The result of my review of the report in dispute is that almost all of it will now be disclosed to the applicant, but in a manner that minimizes the risk of identification of those involved without actually removing the risk completely.

Protection of personal information under the Act

Section 30 of the Act reads as follows:

The head of a public body must protect personal information by making reasonable security arrangements against such risks as unauthorized access, collection, use, disclosure or disposal.

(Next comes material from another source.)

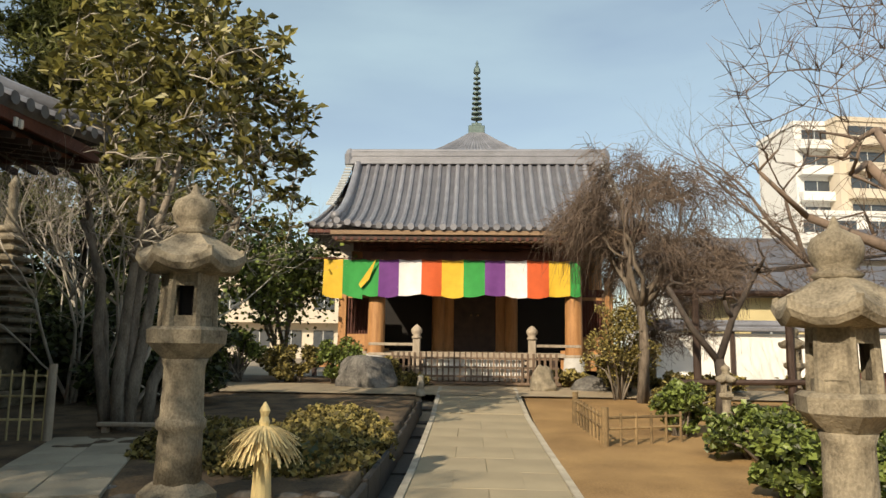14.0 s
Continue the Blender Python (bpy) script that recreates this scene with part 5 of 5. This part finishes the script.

The Committee of Inquiry report indicates that one of the most unfortunate events in this saga involved the unauthorized disclosure of the initial security report on the behaviour of one of the parties to that person. (See Committee of Inquiry Report, pp. 3, 11, 18-20) This security report contained sensitive personal information collected by SFU personnel in the course of an investigation, which might truly be characterized as a "law enforcement matter" under the Act. Its disclosure not only had serious consequences in the present affair but was a serious breach of the Act. The Committee of Inquiry was unable to discover how this breach of security occurred.

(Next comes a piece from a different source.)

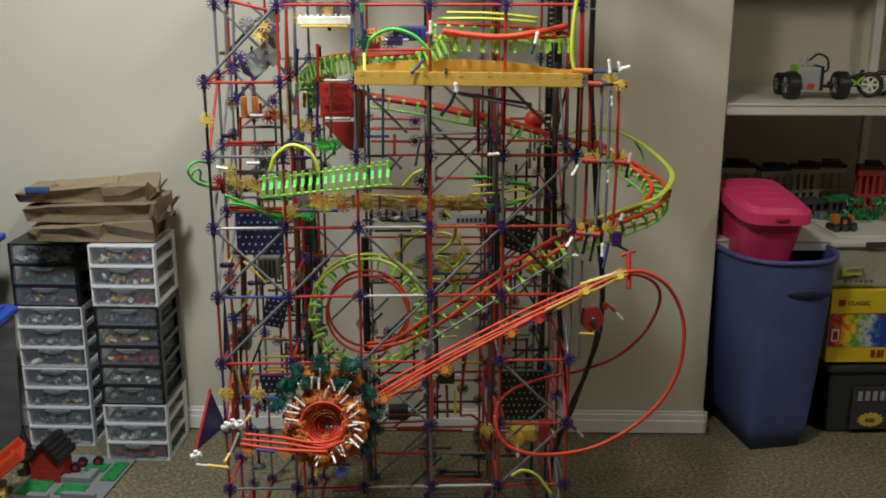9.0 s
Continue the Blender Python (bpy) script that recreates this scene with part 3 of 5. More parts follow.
# ---- spiked funnel ----
def funnel():
    t = sub("funnel", "bowl of orange connectors ringed by white rods")
    C = Vector((-0.259, -0.075, 0.502))
    R = Matrix.Translation(C) @ pose(0, 0, 0, 62, 0, -6)
    face = R.to_3x3().to_4x4()
    r2 = random.Random(7)
    bm = bmesh.new()
    for r, z in ((.046, .008), (.045, .001), (.043, -.006), (.041, -.012), (.038, -.017), (.034, -.022), (.029, -.026), (.023, -.029), (.016, -.031)):
        tube(bm, [R @ Vector((r * math.cos(a) * 1.06, r * math.sin(a), z + 0.004 * math.sin(2 * a + r * 90))) for a in [2 * math.pi * i / 36 for i in range(36)]], 0.0024, closed=True)
    tagged(part("red_coil", bm, ORED, t, "coiled red tube rings", smooth=True), kind="stuff")
    for k in range(6):
        bm = bmesh.new()
        z = -0.004 - 0.004 * k
        tube(bm, spline([R @ Vector((0.040 * math.cos(a), 0.040 * math.sin(a), z)) for a in (-2.7 + .1 * k, -1.9, -1.0, -0.2 + .1 * k)], 5), 0.0024, 6)
        part("red_strand", bm, ORED, t, smooth=True)
    for k in range(9):
        p = R @ Vector((r2.uniform(-.024, .024), r2.uniform(-.024, .024), -0.036))
        conn(p, r2.choice(("orange", "grey", "red")), face @ pose(0, 0, 0, r2.uniform(-30, 30), r2.uniform(-30, 30), 0), 8, 360, 10 * k, t)
    for rr, n in ((.052, 18), (.060, 22), (.069, 26), (.080, 28)):
        for i in range(n):
            a = 2 * math.pi * (i + r2.uniform(-.3, .3)) / n
            p = R @ Vector((rr * math.cos(a), rr * math.sin(a), r2.uniform(-.016, .006) - (0.016 if rr > .075 else 0)))
            conn(p, "orange", face @ pose(0, 0, 0, r2.uniform(-70, 70), r2.uniform(-70, 70), 0), 8, 360, r2.uniform(0, 40), t)
    for i in range(26):
        p = Vector((r2.uniform(-.315, -.185), r2.uniform(-.04, -.01), r2.uniform(.565, .605)))
        conn(p, "orange", pose(0, 0, 0, r2.uniform(30, 120), r2.uniform(-60, 60), 0), 8, 360, r2.uniform(0, 40), t)
    for i in range(38):
        a = 2 * math.pi * (i + r2.uniform(-.5, .5)) / 38
        deg = math.degrees(a) % 360
        if 190 < deg < 262:
            continue
        r0 = r2.uniform(.052, .074) + (0.020 * r2.random() if 40 < deg < 140 else 0)
        d = Vector((math.cos(a + r2.uniform(-.6, .6)), math.sin(a + r2.uniform(-.6, .6)), r2.uniform(0.2, .8))).normalized()
        p = R @ Vector((r0 * math.cos(a), r0 * math.sin(a), 0.012))
        q = R @ (Vector((r0 * math.cos(a), r0 * math.sin(a), 0.012)) + d * r2.uniform(.024, .031))
        bm = bmesh.new()
        cyl(bm, p, q, 0.0026, 0.0019, 8)
        part("white_spike", bm, WHITE, t)
    for x, z, n in ((-.309, .603, 5), (-.266, .626, 5), (-.207, .619, 5), (-.22, .582, 5), (-.167, .556, 4), (-.162, .504, 4), (-.158, .470, 3), (-.172, .437, 4), (-.351, .538, 3), (-.331, .571, 5), (-.290, .590, 3)):
        for k in range(n):
            p = Vector((x + r2.uniform(-.016, .016), -0.035 + r2.uniform(-.015, .015), z + r2.uniform(-.010, .010)))
            conn(p, "teal", pose(0, 0, 0, r2.uniform(0, 90), r2.uniform(-60, 60), 0), 8, 360, r2.uniform(0, 40), t)
    for p in ((-0.226, -0.12, 0.414), (-0.22, -0.1, 0.410)):
        conn(p, "blue", pose(0, 0, 0, 60, 20, 0), 8, 360, 0, t)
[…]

The Committee of Inquiry recommended in some detail that SFU needs to develop a "clearer sense of guarantees of confidentiality to witnesses ...." It regarded this as especially important for the Security Department, but I regard it as a significant matter with respect to the collection of any personal information during inquiries or investigations conducted by the University itself, as in the present case. (Committee of Inquiry Report, pp. 35, 36)

9. Order

I find that the President of Simon Fraser University is not required to refuse access to all of the record requested by the applicant under section 22 of the Act. Under section 58(2)(a), I require the President of SFU to give the applicant access to the record in dispute, subject to the severances that I have accepted and indicated on the record that I have prepared for release. Under section 58(2)(c), I require the President of SFU to refuse access to the severed sections on the record that I have prepared for release.